Hanya orang bodoh yang bermusuhan gara-gara politik

Dalamnya hati manusia tidak ada yang tahu, begitu dalam pikirannya tentu penuh rahasia. Karena boleh jadi saat ini kita tengah bersahabat dengan apik, karena persoalan Ahok tiba-tiba menunjukkan egosentrisme. Menilai kesalahan atau membela seseorang bukan karena murni kesalahannya tapi karena perbedaan agamanya.
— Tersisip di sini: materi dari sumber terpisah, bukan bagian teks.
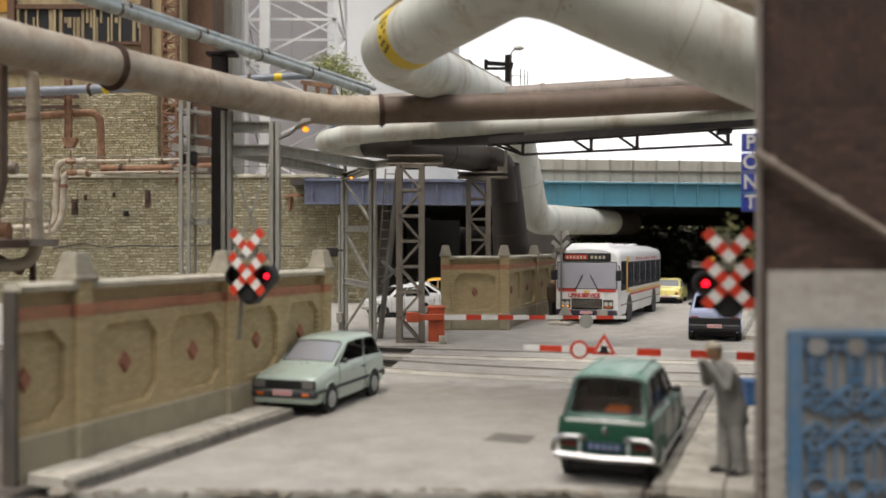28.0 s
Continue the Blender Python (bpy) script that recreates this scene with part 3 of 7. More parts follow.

Jangan mentang-mentang yang muslim tiba-tiba memusuhi yang non Islam karena berbeda cara pandang, dan begitu pula yang non Islam jangan memusuhi yang muslim gara-gara membela orang yang dianggap "seagama". Padahal agama apapun kalau melakukan kesalahan maka harus dihukum. Tak perlu dihubung-hubungkan agamanya apa dan sukunya apa, karena persoalan ini tidak akan selesai.

Meninggalkan teman yang mengundang kekisruhan

Bersahabatan adalah baik, tapi bersahabat yang membawa kebaikan. Jikalau ditemukan sahabat yang membawa kekisruhan ada baiknya ditinggalkan saja sementara. Kembali disapa jika kondisinya sudah stabil lagi. Karena betapa tidak baiknya memiliki sahabat yang justru membuat urusan menjadi semakin sengkarut.


Namun demikian, persoalan hukum memang kadang membutuhkan dukungan elemen masyarakat bawah agar aparat penegak hukum terbuka matanya hingga benar-benar mengadili orang yang salah secara tepat dan adil. Sehingga tidak ada ruang kasak-kusuk di tingkat elit demi meloloskan dan membebaskan orang yang jelas-jelas melakukan kesalahan.

Sama seperti ungkapan Untuk apa berebut tulang tanpa daging, jika masih ada bongkahan emas di balik itu semua. Meributkan persoalan hukum dengan mengorbankan persaudaraan dan persahabatan yang lama terjalin dengan amat baiknya.

Bagaimana? Apakah kita mesti putus silaturrahim gara-gara Ahok?